* _Your objective_: Copy each line below that includes "Blender".

* _Entries with animation source code_:
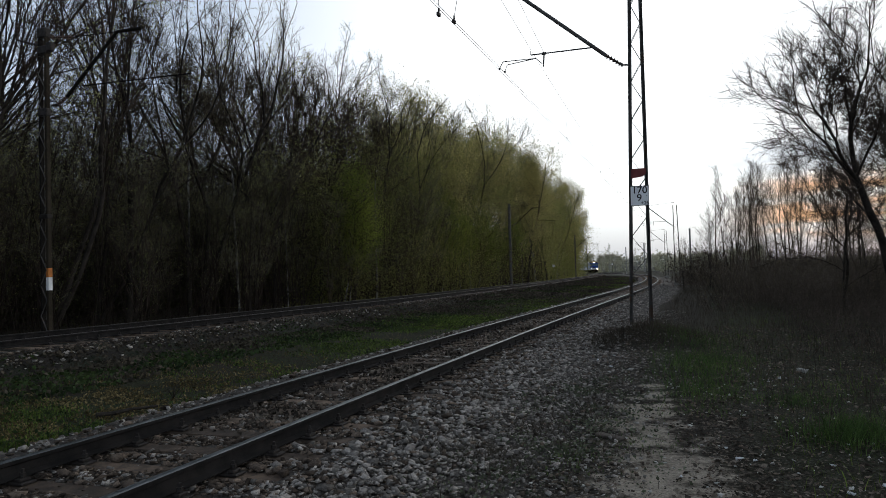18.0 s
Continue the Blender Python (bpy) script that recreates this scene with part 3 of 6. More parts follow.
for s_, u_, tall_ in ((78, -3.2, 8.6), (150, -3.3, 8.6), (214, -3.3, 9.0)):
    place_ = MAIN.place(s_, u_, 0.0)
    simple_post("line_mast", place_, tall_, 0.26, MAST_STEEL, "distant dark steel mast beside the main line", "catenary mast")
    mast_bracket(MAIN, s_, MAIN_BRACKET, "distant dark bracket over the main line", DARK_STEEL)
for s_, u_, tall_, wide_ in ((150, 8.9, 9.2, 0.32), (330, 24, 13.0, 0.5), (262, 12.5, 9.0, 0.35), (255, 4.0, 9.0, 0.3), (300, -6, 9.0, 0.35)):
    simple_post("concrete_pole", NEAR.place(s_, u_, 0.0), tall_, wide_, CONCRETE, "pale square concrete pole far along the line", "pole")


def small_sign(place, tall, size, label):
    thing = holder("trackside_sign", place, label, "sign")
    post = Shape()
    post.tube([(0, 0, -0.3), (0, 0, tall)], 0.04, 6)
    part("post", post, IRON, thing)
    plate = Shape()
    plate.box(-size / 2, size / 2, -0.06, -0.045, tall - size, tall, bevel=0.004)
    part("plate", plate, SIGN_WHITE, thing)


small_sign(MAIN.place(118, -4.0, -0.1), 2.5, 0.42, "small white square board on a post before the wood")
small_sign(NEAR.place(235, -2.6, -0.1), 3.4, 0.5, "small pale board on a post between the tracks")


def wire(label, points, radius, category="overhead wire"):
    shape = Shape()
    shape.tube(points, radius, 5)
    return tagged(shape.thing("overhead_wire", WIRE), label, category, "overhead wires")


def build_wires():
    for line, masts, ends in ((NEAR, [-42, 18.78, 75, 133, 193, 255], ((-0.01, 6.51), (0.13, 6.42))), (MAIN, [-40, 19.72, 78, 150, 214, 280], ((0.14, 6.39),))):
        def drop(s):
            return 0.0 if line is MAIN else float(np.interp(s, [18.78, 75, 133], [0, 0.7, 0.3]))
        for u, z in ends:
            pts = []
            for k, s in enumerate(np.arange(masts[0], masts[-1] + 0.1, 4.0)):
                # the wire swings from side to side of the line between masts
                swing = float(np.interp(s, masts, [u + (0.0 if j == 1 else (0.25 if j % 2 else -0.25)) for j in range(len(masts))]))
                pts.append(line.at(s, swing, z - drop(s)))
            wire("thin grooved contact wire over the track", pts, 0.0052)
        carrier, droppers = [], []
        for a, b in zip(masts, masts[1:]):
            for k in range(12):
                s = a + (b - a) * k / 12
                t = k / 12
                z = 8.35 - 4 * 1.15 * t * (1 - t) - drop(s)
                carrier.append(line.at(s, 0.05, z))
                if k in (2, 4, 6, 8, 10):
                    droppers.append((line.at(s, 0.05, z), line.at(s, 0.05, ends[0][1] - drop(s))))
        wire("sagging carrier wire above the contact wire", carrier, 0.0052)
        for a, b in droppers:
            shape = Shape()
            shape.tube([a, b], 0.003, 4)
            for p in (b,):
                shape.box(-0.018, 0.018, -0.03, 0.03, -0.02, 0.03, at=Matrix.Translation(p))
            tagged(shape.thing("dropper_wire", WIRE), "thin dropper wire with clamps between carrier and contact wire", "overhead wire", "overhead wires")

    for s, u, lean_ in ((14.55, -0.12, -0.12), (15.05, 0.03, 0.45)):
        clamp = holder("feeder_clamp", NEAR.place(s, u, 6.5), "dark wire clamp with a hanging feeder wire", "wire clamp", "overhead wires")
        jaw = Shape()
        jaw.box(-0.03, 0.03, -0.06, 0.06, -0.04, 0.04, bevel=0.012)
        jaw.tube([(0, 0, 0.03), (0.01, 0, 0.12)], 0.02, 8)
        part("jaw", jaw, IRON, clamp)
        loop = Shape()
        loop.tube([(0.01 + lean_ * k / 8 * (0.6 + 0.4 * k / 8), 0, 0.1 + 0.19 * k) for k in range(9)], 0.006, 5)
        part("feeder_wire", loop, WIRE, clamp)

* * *

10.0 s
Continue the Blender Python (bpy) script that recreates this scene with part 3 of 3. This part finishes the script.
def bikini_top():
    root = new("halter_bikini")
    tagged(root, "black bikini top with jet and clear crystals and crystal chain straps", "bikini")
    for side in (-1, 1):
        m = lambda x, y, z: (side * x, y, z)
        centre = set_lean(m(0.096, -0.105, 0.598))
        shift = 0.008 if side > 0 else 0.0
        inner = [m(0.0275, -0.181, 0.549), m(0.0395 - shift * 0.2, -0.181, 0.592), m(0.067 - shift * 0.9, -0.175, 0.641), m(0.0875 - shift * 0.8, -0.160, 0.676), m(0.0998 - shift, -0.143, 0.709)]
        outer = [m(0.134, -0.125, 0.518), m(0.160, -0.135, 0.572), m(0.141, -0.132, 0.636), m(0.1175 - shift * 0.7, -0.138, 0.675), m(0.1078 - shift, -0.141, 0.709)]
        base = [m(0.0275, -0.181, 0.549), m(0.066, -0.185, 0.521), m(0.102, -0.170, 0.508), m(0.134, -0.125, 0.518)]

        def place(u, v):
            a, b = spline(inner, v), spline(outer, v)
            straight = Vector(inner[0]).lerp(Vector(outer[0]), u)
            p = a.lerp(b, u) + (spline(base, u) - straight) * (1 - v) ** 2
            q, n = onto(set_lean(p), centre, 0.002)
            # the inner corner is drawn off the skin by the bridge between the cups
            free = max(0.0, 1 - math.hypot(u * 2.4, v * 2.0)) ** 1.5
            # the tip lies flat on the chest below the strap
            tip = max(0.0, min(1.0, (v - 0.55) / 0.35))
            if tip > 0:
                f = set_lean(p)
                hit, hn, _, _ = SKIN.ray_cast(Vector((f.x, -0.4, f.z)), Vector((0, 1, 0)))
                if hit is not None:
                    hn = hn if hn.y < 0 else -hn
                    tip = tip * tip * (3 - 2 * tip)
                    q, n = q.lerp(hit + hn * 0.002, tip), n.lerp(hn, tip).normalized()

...

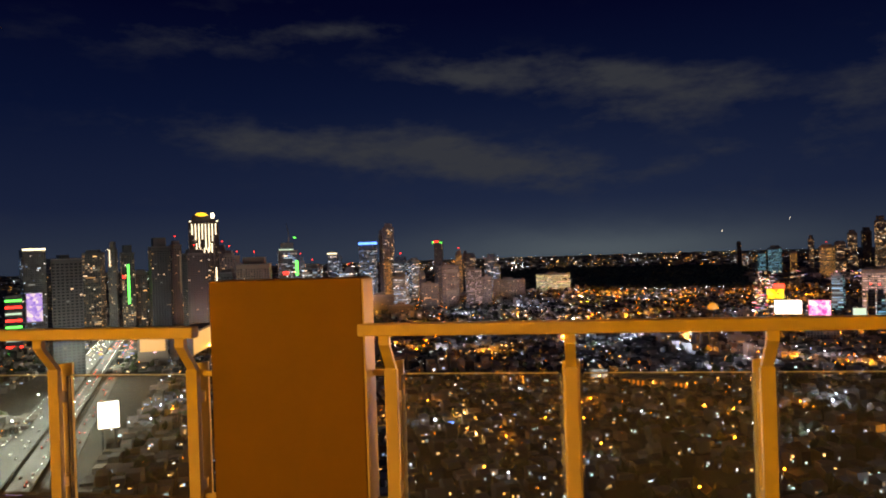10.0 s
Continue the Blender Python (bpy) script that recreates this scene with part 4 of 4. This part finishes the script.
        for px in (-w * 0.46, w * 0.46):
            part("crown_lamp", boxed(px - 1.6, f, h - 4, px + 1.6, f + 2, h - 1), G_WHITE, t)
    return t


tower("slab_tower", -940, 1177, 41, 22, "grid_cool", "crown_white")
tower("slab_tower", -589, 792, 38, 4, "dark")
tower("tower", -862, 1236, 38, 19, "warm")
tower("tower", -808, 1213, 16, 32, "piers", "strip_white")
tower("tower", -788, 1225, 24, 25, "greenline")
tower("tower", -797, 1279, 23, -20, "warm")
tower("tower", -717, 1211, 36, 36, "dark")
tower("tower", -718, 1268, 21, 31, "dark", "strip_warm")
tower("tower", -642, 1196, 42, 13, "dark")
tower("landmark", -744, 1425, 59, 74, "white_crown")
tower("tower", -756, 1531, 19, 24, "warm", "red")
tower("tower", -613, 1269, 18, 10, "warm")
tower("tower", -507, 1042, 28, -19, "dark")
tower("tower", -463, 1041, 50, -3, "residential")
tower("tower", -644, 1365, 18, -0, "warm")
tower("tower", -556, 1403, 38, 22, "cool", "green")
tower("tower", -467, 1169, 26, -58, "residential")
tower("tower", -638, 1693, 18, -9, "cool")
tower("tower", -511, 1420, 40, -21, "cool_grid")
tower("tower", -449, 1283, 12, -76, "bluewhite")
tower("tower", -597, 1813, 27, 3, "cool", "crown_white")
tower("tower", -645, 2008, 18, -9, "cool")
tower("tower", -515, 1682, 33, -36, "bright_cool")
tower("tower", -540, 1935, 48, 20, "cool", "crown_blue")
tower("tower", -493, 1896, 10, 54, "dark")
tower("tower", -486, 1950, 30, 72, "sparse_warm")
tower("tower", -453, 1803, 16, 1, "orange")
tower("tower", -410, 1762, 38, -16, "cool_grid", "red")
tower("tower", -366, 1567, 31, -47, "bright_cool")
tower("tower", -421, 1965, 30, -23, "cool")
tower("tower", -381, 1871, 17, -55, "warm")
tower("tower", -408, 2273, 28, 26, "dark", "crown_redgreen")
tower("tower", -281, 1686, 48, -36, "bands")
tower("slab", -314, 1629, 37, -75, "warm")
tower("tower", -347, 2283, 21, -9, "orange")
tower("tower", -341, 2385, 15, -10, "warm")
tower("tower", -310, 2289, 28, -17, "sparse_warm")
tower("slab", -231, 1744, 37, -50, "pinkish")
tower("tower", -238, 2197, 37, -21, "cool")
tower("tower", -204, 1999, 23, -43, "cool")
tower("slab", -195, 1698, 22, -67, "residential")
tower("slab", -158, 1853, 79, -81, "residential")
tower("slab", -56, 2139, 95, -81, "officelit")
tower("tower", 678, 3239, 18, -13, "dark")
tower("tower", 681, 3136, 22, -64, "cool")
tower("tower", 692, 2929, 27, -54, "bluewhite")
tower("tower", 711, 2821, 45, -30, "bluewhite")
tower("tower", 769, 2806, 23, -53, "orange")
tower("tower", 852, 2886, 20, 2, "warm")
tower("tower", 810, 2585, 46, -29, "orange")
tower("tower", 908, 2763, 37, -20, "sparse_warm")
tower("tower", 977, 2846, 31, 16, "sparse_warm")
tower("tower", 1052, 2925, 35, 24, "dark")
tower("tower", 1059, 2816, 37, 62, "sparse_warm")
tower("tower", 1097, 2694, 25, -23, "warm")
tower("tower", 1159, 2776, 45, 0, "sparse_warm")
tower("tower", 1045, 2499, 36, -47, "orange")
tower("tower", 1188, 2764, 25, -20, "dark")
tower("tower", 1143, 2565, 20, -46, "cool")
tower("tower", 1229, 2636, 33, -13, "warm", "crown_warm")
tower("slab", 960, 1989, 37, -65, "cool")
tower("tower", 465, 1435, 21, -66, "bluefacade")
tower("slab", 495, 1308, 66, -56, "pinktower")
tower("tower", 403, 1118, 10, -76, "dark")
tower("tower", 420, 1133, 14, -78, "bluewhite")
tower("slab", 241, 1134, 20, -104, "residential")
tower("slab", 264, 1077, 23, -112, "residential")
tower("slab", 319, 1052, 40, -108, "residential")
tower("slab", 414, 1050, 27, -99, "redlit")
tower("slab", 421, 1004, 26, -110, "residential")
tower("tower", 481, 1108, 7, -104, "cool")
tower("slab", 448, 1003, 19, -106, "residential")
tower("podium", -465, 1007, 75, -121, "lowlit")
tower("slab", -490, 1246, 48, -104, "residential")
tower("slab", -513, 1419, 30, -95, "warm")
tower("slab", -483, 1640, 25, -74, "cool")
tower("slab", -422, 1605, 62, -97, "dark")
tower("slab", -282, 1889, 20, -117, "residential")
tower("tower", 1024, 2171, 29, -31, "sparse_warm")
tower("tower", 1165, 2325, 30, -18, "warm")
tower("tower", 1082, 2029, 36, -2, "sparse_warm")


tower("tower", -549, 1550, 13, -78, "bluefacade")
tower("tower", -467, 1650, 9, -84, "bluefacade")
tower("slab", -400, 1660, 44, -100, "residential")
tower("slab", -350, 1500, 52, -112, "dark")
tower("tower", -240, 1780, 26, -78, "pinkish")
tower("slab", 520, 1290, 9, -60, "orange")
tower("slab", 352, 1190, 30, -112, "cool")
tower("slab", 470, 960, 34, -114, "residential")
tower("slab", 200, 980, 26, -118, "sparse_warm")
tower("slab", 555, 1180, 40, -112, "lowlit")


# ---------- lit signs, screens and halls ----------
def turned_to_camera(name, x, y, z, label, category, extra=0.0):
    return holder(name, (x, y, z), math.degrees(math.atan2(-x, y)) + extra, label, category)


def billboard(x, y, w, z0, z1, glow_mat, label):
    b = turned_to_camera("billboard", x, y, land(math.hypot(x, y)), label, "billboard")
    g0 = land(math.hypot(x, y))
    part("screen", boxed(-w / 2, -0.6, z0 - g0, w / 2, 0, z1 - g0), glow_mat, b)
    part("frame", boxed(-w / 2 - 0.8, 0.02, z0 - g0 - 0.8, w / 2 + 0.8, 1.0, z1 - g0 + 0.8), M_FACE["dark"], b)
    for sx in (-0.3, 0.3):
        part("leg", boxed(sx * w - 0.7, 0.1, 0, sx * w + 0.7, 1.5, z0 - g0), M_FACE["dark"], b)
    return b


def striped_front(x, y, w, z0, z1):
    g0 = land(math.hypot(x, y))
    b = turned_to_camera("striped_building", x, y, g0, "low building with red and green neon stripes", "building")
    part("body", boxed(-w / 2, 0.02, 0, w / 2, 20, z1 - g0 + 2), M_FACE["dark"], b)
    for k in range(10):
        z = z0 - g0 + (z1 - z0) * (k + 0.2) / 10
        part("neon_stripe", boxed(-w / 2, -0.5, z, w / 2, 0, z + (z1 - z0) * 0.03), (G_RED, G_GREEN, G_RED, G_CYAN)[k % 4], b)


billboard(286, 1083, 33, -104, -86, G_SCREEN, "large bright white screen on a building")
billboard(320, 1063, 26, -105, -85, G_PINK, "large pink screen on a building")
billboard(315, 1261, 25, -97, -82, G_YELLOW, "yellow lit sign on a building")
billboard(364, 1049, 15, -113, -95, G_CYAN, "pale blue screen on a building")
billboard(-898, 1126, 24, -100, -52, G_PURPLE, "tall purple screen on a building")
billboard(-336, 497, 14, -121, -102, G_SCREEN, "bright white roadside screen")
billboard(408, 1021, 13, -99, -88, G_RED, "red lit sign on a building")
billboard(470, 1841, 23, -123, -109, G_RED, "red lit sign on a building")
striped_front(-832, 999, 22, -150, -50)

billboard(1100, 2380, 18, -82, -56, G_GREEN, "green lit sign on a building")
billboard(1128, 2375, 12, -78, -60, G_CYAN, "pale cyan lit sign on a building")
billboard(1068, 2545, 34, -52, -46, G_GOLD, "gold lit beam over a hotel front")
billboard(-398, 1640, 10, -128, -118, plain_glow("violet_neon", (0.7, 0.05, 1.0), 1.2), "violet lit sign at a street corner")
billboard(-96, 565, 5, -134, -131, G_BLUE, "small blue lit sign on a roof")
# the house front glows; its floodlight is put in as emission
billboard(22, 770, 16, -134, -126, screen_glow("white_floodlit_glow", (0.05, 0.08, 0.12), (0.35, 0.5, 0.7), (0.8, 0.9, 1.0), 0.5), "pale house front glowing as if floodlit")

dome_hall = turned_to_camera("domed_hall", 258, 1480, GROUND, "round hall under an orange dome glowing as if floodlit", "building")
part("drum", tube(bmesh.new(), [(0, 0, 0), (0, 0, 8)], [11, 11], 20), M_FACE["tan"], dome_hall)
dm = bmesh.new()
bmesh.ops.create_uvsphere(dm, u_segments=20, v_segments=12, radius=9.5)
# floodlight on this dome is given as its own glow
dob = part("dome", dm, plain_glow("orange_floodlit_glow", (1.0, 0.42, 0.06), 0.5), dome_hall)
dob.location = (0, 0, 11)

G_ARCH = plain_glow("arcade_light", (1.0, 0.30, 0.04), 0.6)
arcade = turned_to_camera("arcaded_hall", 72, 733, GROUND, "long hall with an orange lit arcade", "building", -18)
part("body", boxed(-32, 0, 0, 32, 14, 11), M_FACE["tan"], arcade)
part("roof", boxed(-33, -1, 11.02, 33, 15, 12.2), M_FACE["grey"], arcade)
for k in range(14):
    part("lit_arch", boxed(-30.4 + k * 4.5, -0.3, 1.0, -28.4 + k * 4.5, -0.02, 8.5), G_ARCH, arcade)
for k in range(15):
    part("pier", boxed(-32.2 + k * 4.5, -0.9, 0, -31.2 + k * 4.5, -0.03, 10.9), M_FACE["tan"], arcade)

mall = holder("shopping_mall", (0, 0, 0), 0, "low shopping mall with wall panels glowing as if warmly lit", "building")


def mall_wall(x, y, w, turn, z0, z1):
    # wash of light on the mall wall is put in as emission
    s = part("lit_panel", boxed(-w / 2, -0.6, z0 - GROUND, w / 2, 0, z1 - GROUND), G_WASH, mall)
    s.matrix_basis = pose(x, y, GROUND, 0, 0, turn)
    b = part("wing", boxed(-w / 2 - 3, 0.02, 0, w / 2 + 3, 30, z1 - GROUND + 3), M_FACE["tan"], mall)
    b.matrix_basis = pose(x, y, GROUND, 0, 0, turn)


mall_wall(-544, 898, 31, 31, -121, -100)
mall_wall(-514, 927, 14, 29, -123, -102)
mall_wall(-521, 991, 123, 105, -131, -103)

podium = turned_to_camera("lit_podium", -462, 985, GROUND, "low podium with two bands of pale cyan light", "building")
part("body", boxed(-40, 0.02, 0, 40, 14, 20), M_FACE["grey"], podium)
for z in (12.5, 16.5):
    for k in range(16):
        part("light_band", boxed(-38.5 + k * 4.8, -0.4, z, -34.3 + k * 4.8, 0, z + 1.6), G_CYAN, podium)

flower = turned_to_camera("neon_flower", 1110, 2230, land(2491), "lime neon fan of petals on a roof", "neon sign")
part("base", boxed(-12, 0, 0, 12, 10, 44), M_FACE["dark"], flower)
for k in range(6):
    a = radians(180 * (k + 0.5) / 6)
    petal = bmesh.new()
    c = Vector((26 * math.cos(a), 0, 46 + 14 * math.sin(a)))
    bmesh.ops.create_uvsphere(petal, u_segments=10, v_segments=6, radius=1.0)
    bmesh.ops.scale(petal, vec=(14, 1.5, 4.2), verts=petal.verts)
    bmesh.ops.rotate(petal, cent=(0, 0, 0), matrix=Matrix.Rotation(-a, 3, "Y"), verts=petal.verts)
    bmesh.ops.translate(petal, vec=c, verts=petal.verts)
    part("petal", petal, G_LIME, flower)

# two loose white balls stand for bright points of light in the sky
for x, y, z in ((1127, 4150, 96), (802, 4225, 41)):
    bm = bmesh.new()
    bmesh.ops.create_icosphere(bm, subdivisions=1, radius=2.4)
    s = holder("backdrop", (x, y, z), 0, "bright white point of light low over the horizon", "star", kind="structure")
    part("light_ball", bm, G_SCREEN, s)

* _Worked answer_:
Continue the Blender Python (bpy) script that recreates this scene with part 3 of 6. More parts follow.
Continue the Blender Python (bpy) script that recreates this scene with part 3 of 3. This part finishes the script.
Continue the Blender Python (bpy) script that recreates this scene with part 4 of 4. This part finishes the script.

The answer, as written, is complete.